Jensen bemoaned the impact human civilization has had on the earth’s habitats and the violent culture it has produced.

“Civilization is characterized by the growth of cities, with cities requiring the importation of resources,” Jensen explained. “Two things happen because of this: Your way of life is never sustainable, and your way of life is based on violence.”

Violence was a common theme running throughout Jensen’s premises. These included his contention that our way of living would collapse without it being widespread, and that our culture is based on a clearly defined hierarchy, in which violence from a lower level to a higher one is unthinkable.

“The property of those higher in the hierarchy is more valuable than the lives of those below,” Jensen concluded.

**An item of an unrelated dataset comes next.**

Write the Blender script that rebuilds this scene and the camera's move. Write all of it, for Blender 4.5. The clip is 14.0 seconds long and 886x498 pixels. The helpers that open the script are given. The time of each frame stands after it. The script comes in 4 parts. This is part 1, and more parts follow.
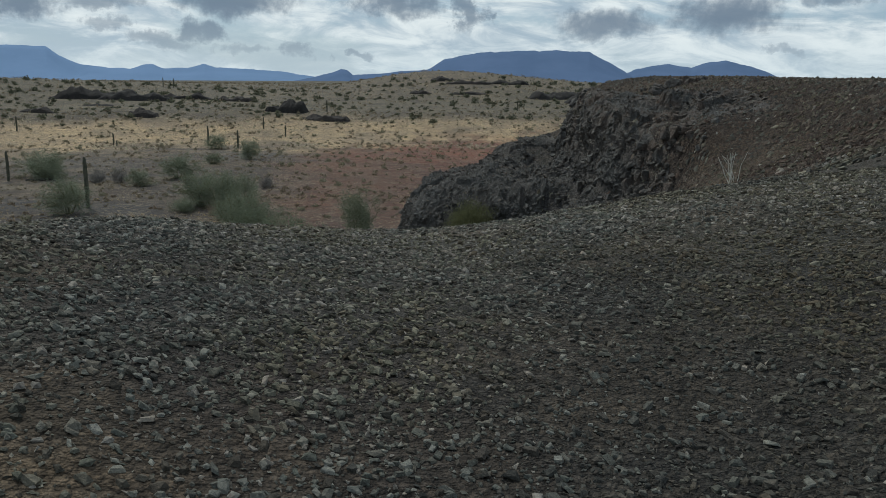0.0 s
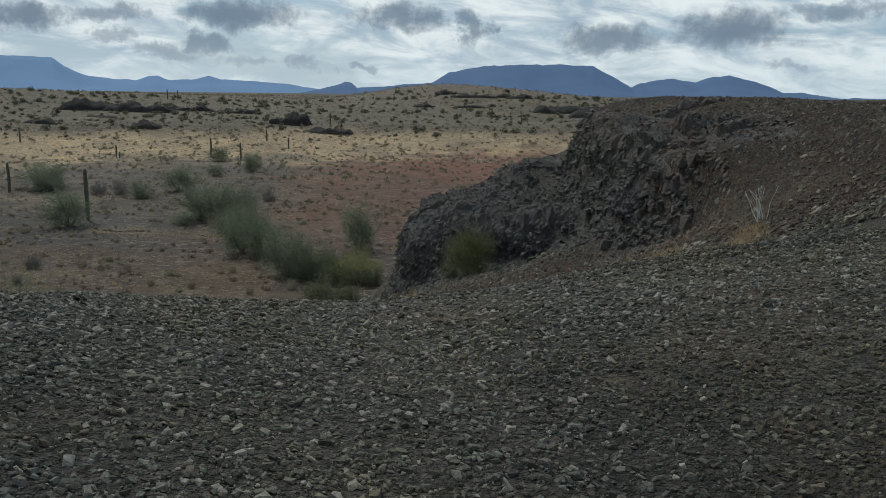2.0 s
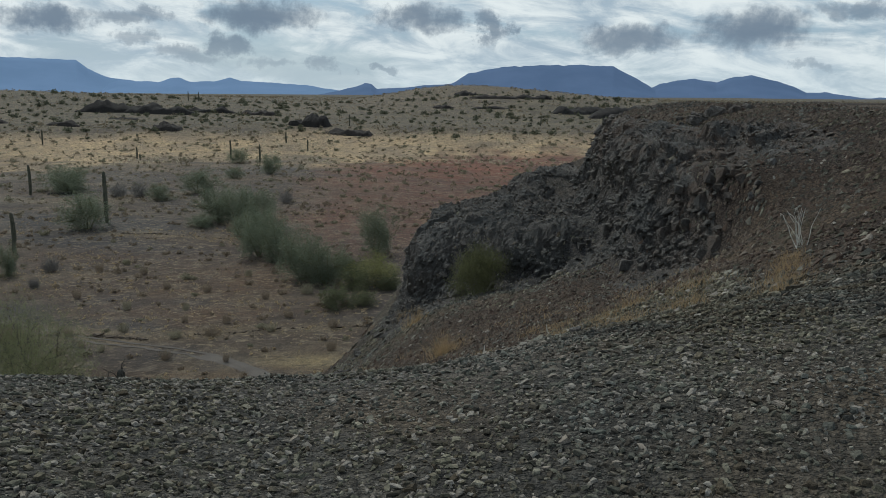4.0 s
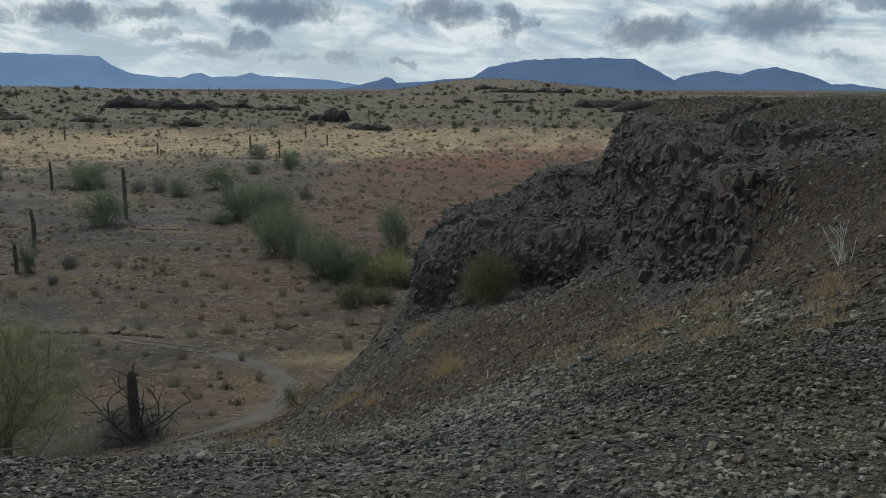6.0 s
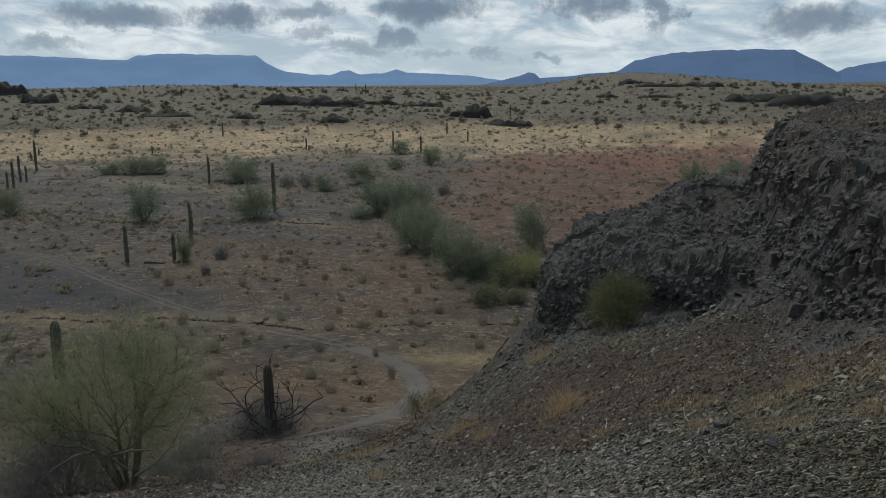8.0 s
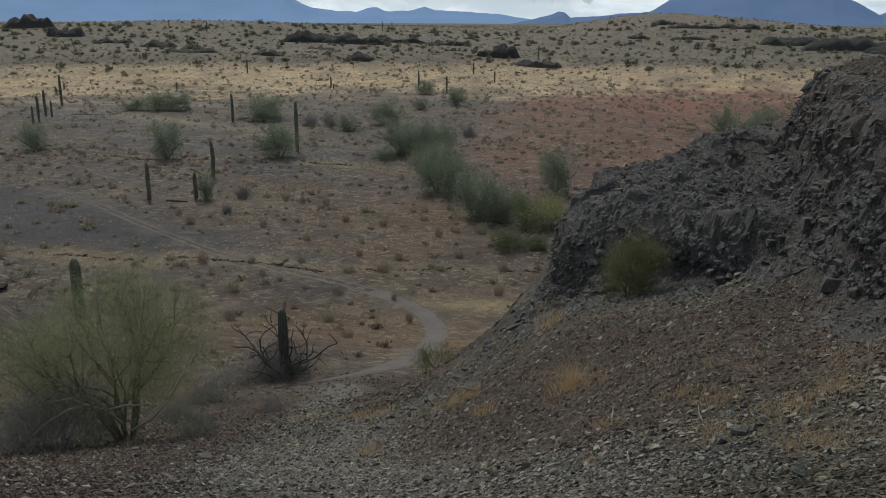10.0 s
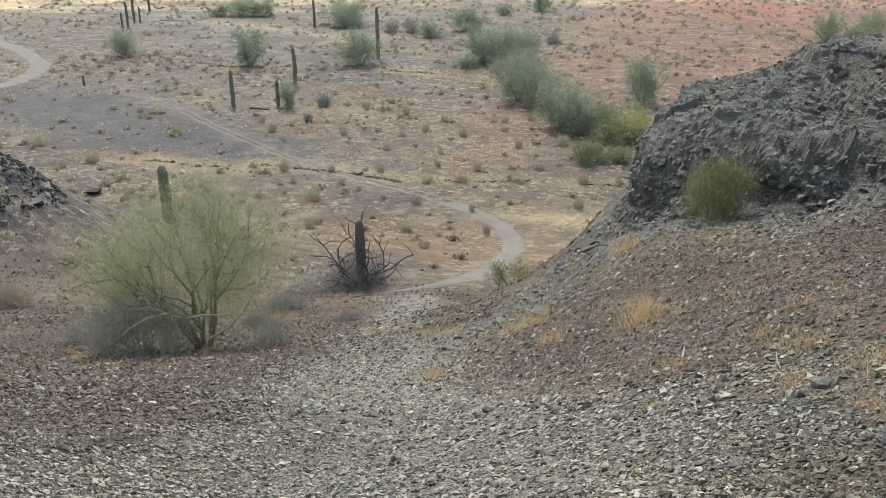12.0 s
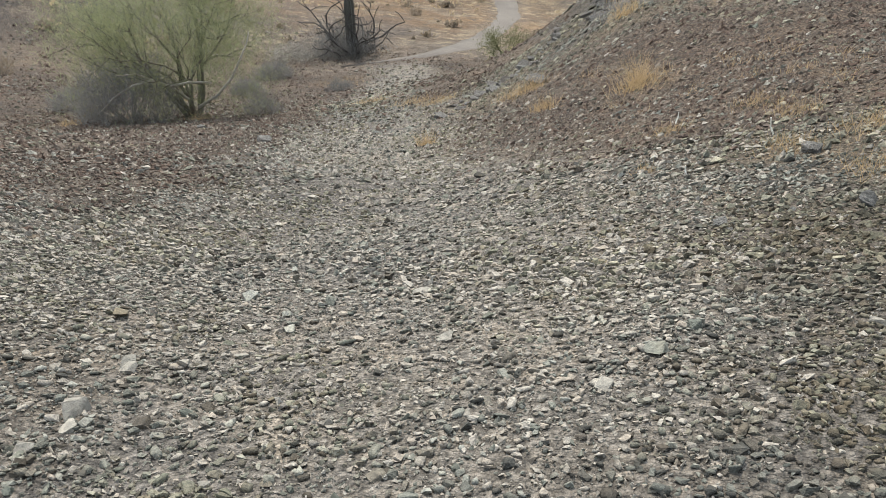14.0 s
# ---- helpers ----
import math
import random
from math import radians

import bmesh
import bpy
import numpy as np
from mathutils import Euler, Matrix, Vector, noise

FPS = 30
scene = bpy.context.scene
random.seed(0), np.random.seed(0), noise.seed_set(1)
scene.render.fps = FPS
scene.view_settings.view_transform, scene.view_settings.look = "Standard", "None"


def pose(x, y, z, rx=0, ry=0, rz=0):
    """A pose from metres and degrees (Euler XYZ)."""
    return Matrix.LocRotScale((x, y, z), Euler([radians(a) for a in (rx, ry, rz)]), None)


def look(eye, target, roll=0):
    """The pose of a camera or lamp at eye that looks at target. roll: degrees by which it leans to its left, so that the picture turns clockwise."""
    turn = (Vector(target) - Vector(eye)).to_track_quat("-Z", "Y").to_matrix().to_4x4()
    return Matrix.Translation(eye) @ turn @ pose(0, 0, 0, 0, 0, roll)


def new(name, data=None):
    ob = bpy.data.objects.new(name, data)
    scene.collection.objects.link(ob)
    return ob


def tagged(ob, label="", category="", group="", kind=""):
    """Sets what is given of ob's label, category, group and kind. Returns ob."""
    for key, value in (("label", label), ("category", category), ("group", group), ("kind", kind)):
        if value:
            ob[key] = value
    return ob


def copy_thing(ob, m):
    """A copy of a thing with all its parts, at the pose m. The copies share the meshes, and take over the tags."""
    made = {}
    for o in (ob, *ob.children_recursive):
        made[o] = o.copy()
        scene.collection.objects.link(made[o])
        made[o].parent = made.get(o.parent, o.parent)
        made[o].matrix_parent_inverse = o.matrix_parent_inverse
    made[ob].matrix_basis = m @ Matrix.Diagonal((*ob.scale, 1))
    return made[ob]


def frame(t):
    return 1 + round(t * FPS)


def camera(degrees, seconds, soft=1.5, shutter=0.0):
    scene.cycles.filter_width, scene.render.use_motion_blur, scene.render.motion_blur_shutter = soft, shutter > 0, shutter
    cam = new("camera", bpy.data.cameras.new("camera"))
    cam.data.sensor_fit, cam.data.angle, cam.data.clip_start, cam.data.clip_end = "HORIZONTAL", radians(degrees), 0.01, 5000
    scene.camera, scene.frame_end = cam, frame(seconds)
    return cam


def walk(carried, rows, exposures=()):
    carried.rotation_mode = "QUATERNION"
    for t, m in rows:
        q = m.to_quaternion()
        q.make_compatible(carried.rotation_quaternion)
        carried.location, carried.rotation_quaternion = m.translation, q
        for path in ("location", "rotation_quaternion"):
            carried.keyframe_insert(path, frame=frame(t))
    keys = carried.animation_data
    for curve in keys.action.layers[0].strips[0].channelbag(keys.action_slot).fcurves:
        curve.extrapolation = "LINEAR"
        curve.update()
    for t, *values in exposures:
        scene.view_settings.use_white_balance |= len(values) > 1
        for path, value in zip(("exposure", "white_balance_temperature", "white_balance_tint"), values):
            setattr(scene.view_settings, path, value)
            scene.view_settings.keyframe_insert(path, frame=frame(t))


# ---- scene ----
cam = camera(57.10, 14.0, soft=0.6)
PATH = [
    (0.0, look((0.000, 0.000, 0.000), (0.019, 9.794, -2.020), 0.33)),
    (0.5, look((-0.031, 0.392, 0.078), (-0.142, 10.194, -1.898), 0.14)),
    (1.0, look((0.037, 0.796, 0.082), (-0.028, 10.612, -1.825), 0.23)),
    (1.5, look((0.099, 1.154, 0.145), (0.066, 10.977, -1.730), 0.52)),
    (2.0, look((0.126, 1.573, 0.180), (0.108, 11.397, -1.688), 0.67)),
    (2.5, look((0.201, 1.895, 0.223), (0.240, 11.724, -1.621), 0.38)),
    (3.0, look((0.324, 2.294, 0.275), (0.392, 12.124, -1.558), 0.04)),
    (3.5, look((0.380, 2.616, 0.277), (0.430, 12.443, -1.572), 0.18)),
    (4.0, look((0.412, 2.995, 0.330), (0.153, 12.817, -1.530), 0.48)),
    (4.2, look((0.429, 3.105, 0.332), (-0.043, 12.906, -1.594), 0.26)),
    (6.5, look((0.809, 4.612, 0.474), (0.275, 14.408, -1.463), 0.08)),
    (7.0, look((0.921, 4.950, 0.544), (-0.078, 14.706, -1.416), -0.25)),
    (7.5, look((0.935, 5.198, 0.539), (-0.697, 14.864, -1.440), 0.00)),
    (8.0, look((0.917, 5.418, 0.662), (-1.270, 14.972, -1.322), -0.41)),
    (8.2, look((0.940, 5.507, 0.679), (-1.308, 15.043, -1.325), -0.65)),
    (10.3, look((1.059, 6.802, 0.751), (-1.485, 15.975, -2.315), 0.83)),
    (10.5, look((1.093, 6.911, 0.740), (-1.662, 15.899, -2.668), 0.59)),
    (11.0, look((1.111, 7.053, 0.724), (-2.186, 15.715, -3.030), -0.08)),
    (11.5, look((1.068, 7.108, 0.748), (-2.218, 15.781, -2.990), 0.08)),
    (12.0, look((1.063, 7.127, 0.802), (-2.197, 15.816, -2.925), -0.37)),
    (12.5, look((1.067, 7.118, 0.786), (-2.148, 15.787, -3.024), -0.74)),
    (13.0, look((1.060, 7.117, 0.767), (-2.046, 15.563, -3.594), -0.73)),
    (13.5, look((1.062, 7.114, 0.746), (-1.864, 15.110, -4.498), -0.24)),
    (14.0, look((1.061, 7.112, 0.715), (-1.637, 14.543, -5.409), 0.20)),
]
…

Jensen stressed the inevitability of a cultural collapse. The longer we wait for it to happen, he said, the messier it will be for all species on this planet, including humans. In a related premise, Jensen said the needs of nature far outweigh the needs of our civilization’s economic system, and that all people will care about in the future is if they can breathe the air and drink the water.

“Ninety percent of the water used by humans is used for agriculture and industry,” Jensen said. “It’s being taken by Coca-Cola.”

Although Jensen said that humans have exceeded the carrying capacity of our planet, he added that consumption is still more of a problem than overpopulation. After stating that people in Canada use more resources per capita than anyone else in the world, Jensen asked, “Who causes more damage, a subsistence farmer in India or a Canadian?”

The author said his main goal was the de-industrializing of our culture, where the rich would be deterred from stealing from the poor, and the powerful would be stopped from destroying the planet. Jensen defended his advocacy of the use of violence if necessary, recalling a man who could have significantly altered history, had his attempt to assassinate Adolf Hitler been successful.

Jensen compared rising up against seemingly insurmountable odds to a situation in which a mouse attacked him while defending her babies, and the revolts of Jewish people during the Holocaust.

“Those who participated in the Warsaw Ghetto Uprising had a higher rate of survival than those who went along,” Jensen repeated three times in a row for effect.

While this worldview may seem bleak to some, Jensen said that despair is an appropriate response to a desperate situation. He wrapped up his presentation by speaking about the futility of hope. False hopes allow people to continue to live in unlivable environments.

“Hope is a longing for a future for which you have no agency,” Jensen explained. “I’m not interested in hope, I’m interested in agency.”